Non solo calcio. Come già accaduto per Iran-Stati Uniti e per Serbia-Svizzera (con sponda albanese-kosovara), anche Marocco-Spagna è una partita che storicamente si gioca su più tavoli, a cominciare da quello coi piedi d'argilla della diplomazia: una sfida che va oltre i 90 minuti (più recupero, supplementari ed eventuali rigori) del match mondiale di oggi pomeriggio valevole per l'accesso ai quarti.
Una gara dall'epilogo sportivo incerto, almeno quanto l'esito di relazioni geopolitiche che, tra alti e bassi, hanno registrato nei decenni clamorosi gol e autogol sullo scacchiere internazionale.
Ottavo di finale che l'intelligence iberica considera sul fronte dell'ordine pubblico «ad alto rischio», tanto che gli apparati di sicurezza spagnoli hanno approntato massicce «misure di prevenzione» nelle città considerate più «sensibili»: in primis a Barcellona, dove la convivenza tra i catalani e comunità marocchina è tutt'altro che pacifica, ma anche a Valencia, Almeria, Siviglia e Murcia.

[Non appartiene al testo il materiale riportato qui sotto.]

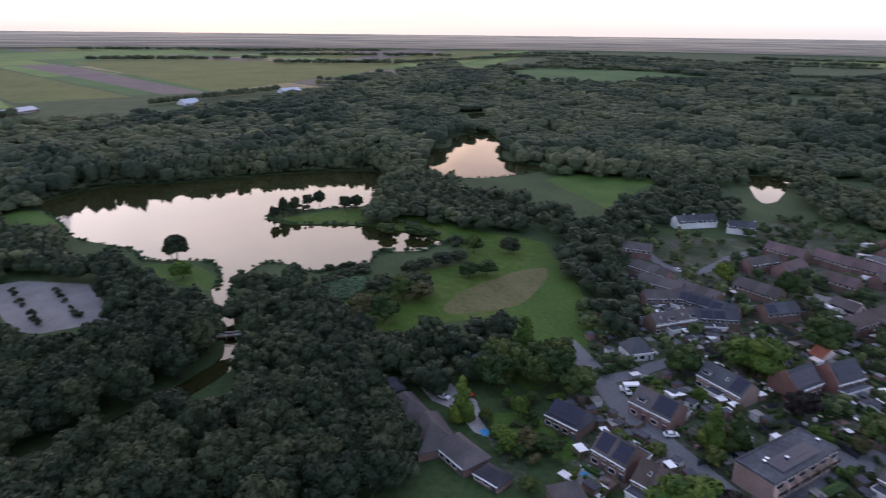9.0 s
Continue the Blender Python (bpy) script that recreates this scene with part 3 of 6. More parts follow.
def join(pieces):
    vs, fs, n = [], [], 0
    for v, f in pieces:
        vs.append(v)
        fs.append(f + n)
        n += len(v)
    return np.concatenate(vs), np.concatenate(fs)


def leaf_sprays(r, v, f, count, size):
    """Small upturned leafy triangles scattered over a lump, to break its outline."""
    tri = v[f]
    area = np.linalg.norm(np.cross(tri[:, 1] - tri[:, 0], tri[:, 2] - tri[:, 0]), axis=1)
    pick = r.choice(len(f), count, p=area / area.sum())
    w = r.dirichlet((1, 1, 1), count)
    at = (tri[pick] * w[:, :, None]).sum(1)
    nrm = np.cross(tri[pick][:, 1] - tri[pick][:, 0], tri[pick][:, 2] - tri[pick][:, 0])
    nrm /= np.linalg.norm(nrm, axis=1)[:, None] + 1e-9
    a = r.normal(size=(count, 3))
    a /= np.linalg.norm(a, axis=1)[:, None]
    b = np.cross(a, r.normal(size=(count, 3)))
    b /= np.linalg.norm(b, axis=1)[:, None] + 1e-9
    s = size * r.uniform(0.5, 1.3, count)[:, None]
    mid = at + nrm * size * r.uniform(-0.3, 0.8, count)[:, None]
    out_v = np.stack([mid + a * s, mid - 0.5 * a * s + 0.75 * b * s, mid - 0.5 * a * s - 0.75 * b * s], 1).reshape(-1, 3)
    out_f = np.arange(3 * count).reshape(-1, 3)
    return out_v, out_f


def open_below(piece, cut=-0.35):
    """A lump without the faces that look down."""
    v, f = piece
    return v, f[BALL1[0][f].mean(1)[:, 2] > cut]


def crown_arrays(seed, lobes, leaves, style="round", base=BALL1, leaf_size=0.085):
    """A crown of unit height and width, its foot at z = 0: a dome of rounded boughs round a full middle, with leaf sprays."""
    r = np.random.RandomState(seed)
    pieces = []
    for k in range(lobes):
        if style == "round":
            q = (k - 0.5) / max(1, lobes - 1)
            a, up = k * 2.4 + r.uniform(-0.35, 0.35), 0.98 - 1.45 * q
            out = 0.345 * math.sqrt(max(0.0, 1 - up * up)) * r.uniform(0.85, 1.12)
            h, size = 0.46 + 0.35 * up + r.uniform(-0.04, 0.04), r.uniform(0.14, 0.22) * (1.25 if lobes < 7 else 1.0)
            if k == 0:
                out, h, size = 0, 0.45, 0.40
        elif style == "cone":
            h = (k + 0.6) / lobes
            a, out = k * 2.4, 0.22 * (1.02 - h)
            size = 0.11 + 0.22 * (1 - h)
        else:  # a low, broad bush
            a, h = r.uniform(0, 2 * math.pi), r.uniform(0.2, 0.6)
            out, size = r.uniform(0.05, 0.36), r.uniform(0.16, 0.28)
        v, f = open_below(lump(seed * 31 + k, base, 0.42, 1.9)) if base is BALL1 else lump(seed * 31 + k, base, 0.42, 1.9)
        v = v * (size, size, size * r.uniform(0.8, 1.0)) + (out * math.cos(a), out * math.sin(a), h)
        pieces.append((v, f))
    v, f = join(pieces)
    if leaves:
        pieces = [(v, f), leaf_sprays(r, v, f, leaves, leaf_size)]
        v, f = join(pieces)
    v[:, 2] = np.maximum(v[:, 2], 0)
    return v, f


def trunk_mesh(seed, height, radius):
    """A tapered trunk with three limbs."""
    r = random.Random(seed)
    bm = bmesh.new()

    def limb(a, b, ra, rb):
        d = Vector(b) - Vector(a)
        m = Matrix.Translation((Vector(a) + Vector(b)) / 2) @ d.to_track_quat("Z", "Y").to_matrix().to_4x4()
        bmesh.ops.create_cone(bm, segments=6, radius1=ra, radius2=rb, depth=d.length, matrix=m)

    top = Vector((r.uniform(-0.1, 0.1) * height, r.uniform(-0.1, 0.1) * height, height))
    limb((0, 0, -0.2), top, radius, radius * 0.45)
    for k in range(3):
        a = k * 2.1 + r.random()
        s = top * r.uniform(0.5, 0.8)
        limb(s, s + Vector((math.cos(a) * height * 0.35, math.sin(a) * height * 0.35, height * 0.45)), radius * 0.45, radius * 0.15)
    me = bpy.data.meshes.new("trunk")
    bm.to_mesh(me)
    bm.free()
    me.materials.append(M["bark"])
    return me


TRUNKS = [trunk_mesh(s, 1.0, 0.055) for s in range(4)]
CROWNS = {}


def crown_mesh(style, mat, variant):
    key = (style, mat, variant)
    if key not in CROWNS:
        lobes, leaves, size = {"round": (14, 1750, 0.05), "cone": (9, 900, 0.045), "bush": (5, 330, 0.075)}[style]
        v, f = crown_arrays(variant * 13 + len(style), lobes, leaves, style, BALL1, size)
        me = raw_mesh("crown", v, f, np.arange(len(f)) < len(f) - leaves)
        me.materials.append(M[mat])
        CROWNS[key] = me
    return CROWNS[key]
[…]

Il nervo scoperto dell'immigrazione clandestina fa paura e il ministero dell'Interno del governo Sánchez: potenziati, per oggi, presidi di polizia e controlli nelle aree più «calde». Un dato fa capire bene il potenziale esplosivo di Marocco-Spagna: l'anno scorso su 50mila immigrati entrati in Spagna da clandestini, il 98% provenivano dal Marocco; le relazioni tra i due Paesi stanno attraversando tempi difficilissimi.
In Qatar la Spagna finora ha deluso, ma se l'è cavata più o meno «biscottosamente» zittendo le critiche grazie al passaggio del turno; il Marocco, pur senza entusiasmare, ha compiuto l'impresa mettendo ko il Belgio, mentre a mettere a ferro e fuoco Bruxelles hanno pensato i «festeggiamenti» degli ultrà marocchini a base di raid vandalici.
Un precedente che ha spinto il governo spagnolo ad adottare misure per evitare, in caso di vittoria (o sconfitta) della squadra del ct Regragui, che gli incidenti si ripetano.
La partita del «dentro o fuori» di oggi è quindi una miccia da rendere inoffensiva prima che venga accesa. Allora nulla di meglio di una fresca secchiata di gossip che ieri ha fatto dire al ct delle furie rosse, Luis Enrique: «Ma a voi giornalisti quanto vi piace cazzeggiare?».
Motivo? La presunta «simpatia» tra la giovane e bella principessa delle Asturie, Leonor Borbon y Ortiz e il divo della Roja, Pablo Martín Páez Gavira (in arte Gavi): lei, 17 anni, pare abbia il poster di lui nella cameretta reale; lui, ribattezzato a mo' di sfottò «El principito» ha di recente consegnato la sua maglia (taglia extra small) autografata direttamente nelle mani del re Felipe VI (unico sovrano europeo presente in Qatar).Considerato che re Felipe VI è alto 1,97 e ha le spalle di un corazziere - secondo voi - per chi era la maglietta autografata?